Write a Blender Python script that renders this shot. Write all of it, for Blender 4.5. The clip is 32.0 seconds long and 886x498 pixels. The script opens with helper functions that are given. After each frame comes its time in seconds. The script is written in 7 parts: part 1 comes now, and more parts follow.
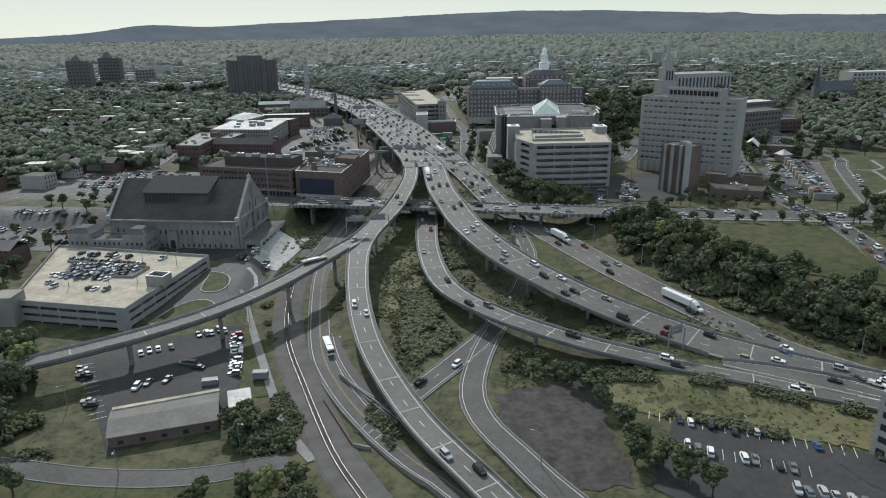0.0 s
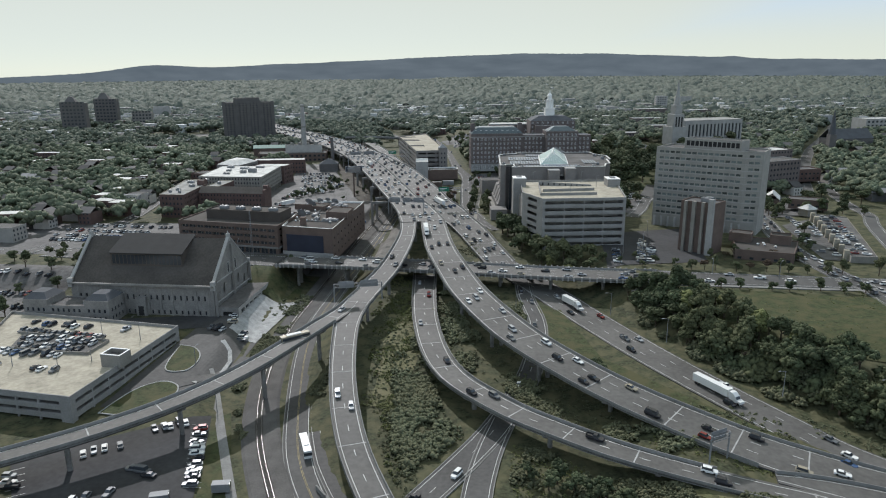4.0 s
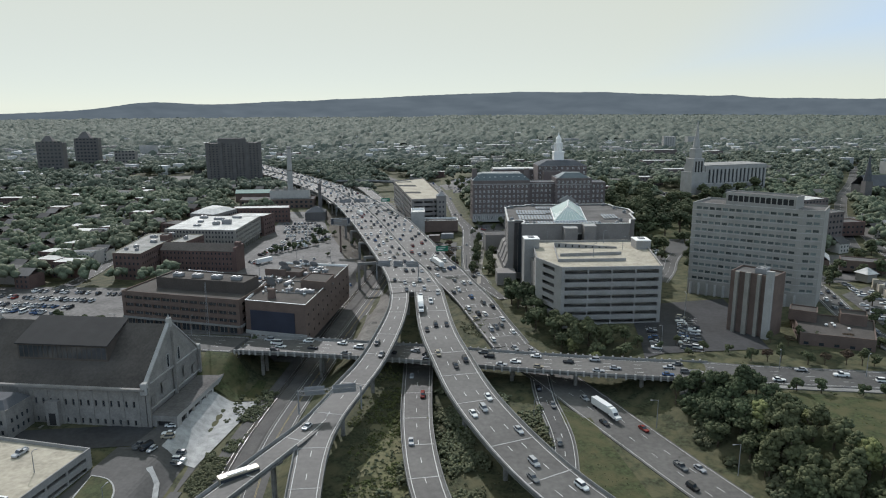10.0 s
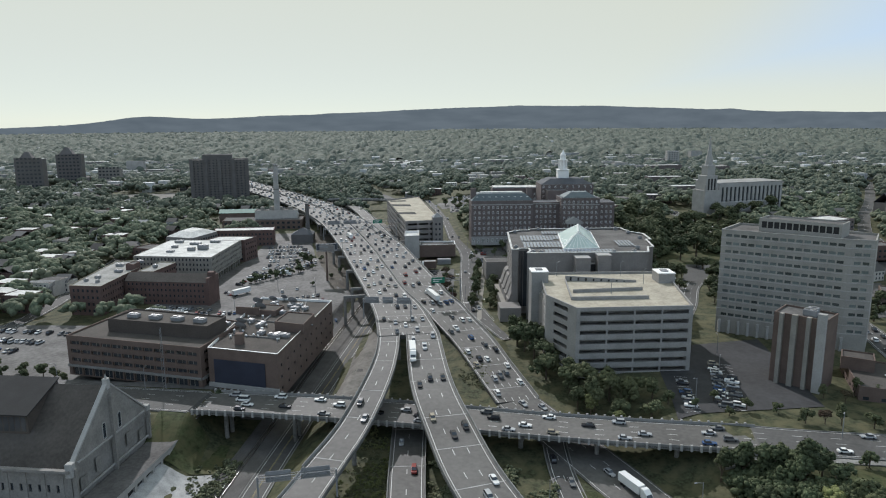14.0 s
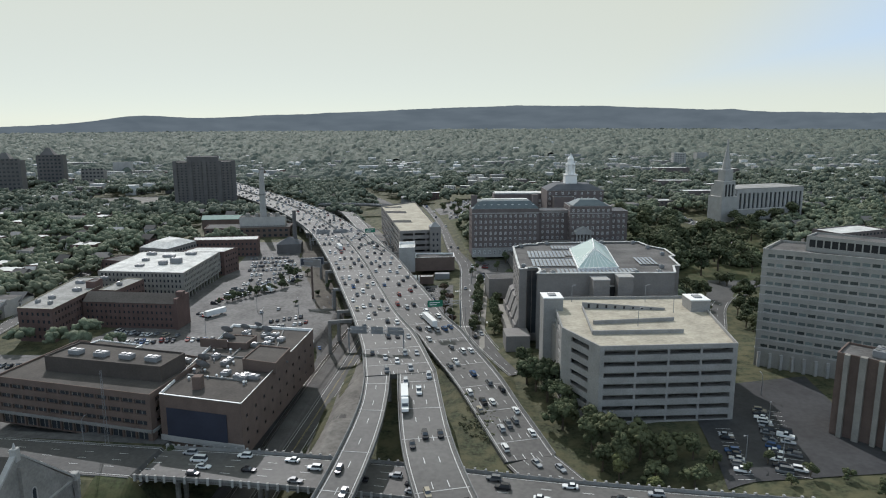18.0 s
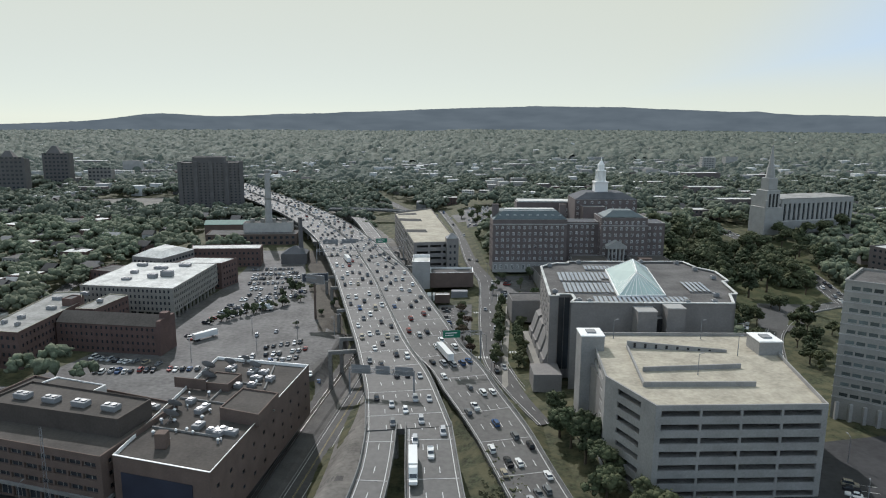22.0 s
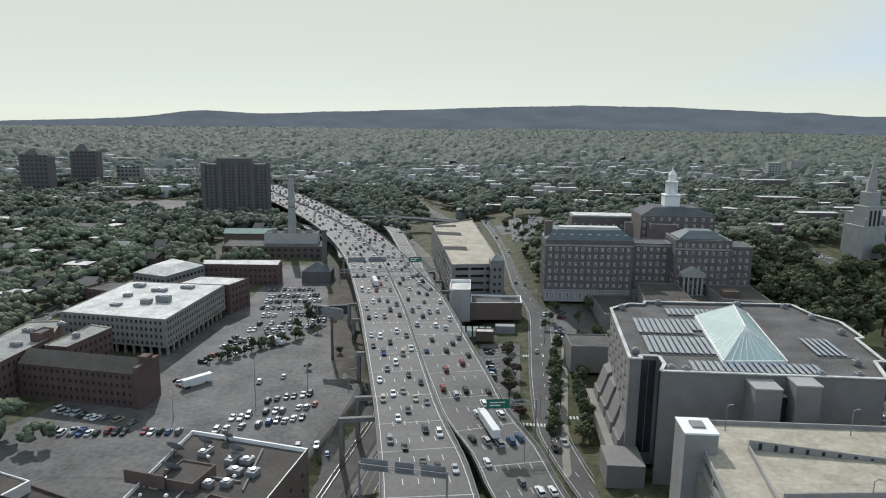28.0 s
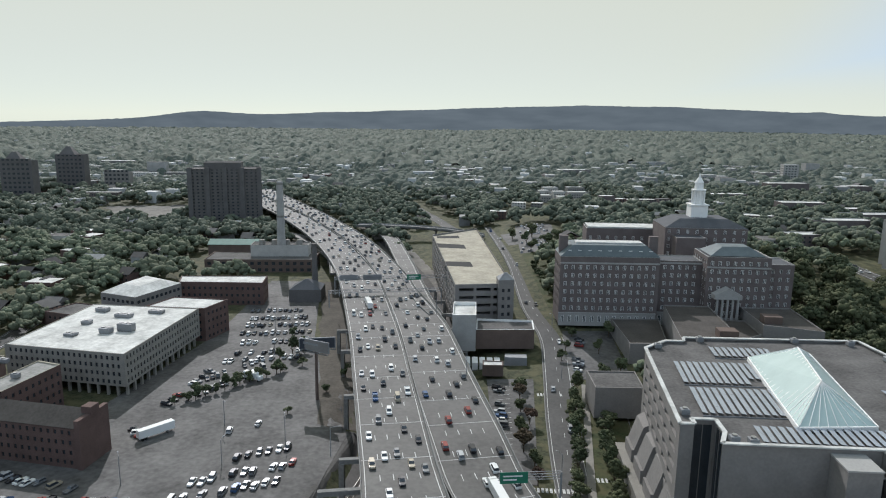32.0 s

=== The exercise ===
Omit the pictures and reproduce the listing exactly.

=== Exercise answer ===
Write a Blender Python script that renders this shot. Write all of it, for Blender 4.5. The clip is 32.0 seconds long and 886x498 pixels. The script opens with helper functions that are given. After each frame comes its time in seconds. The script is written in 7 parts: part 1 comes now, and more parts follow.
0.0 s
4.0 s
10.0 s
14.0 s
18.0 s
22.0 s
28.0 s
32.0 s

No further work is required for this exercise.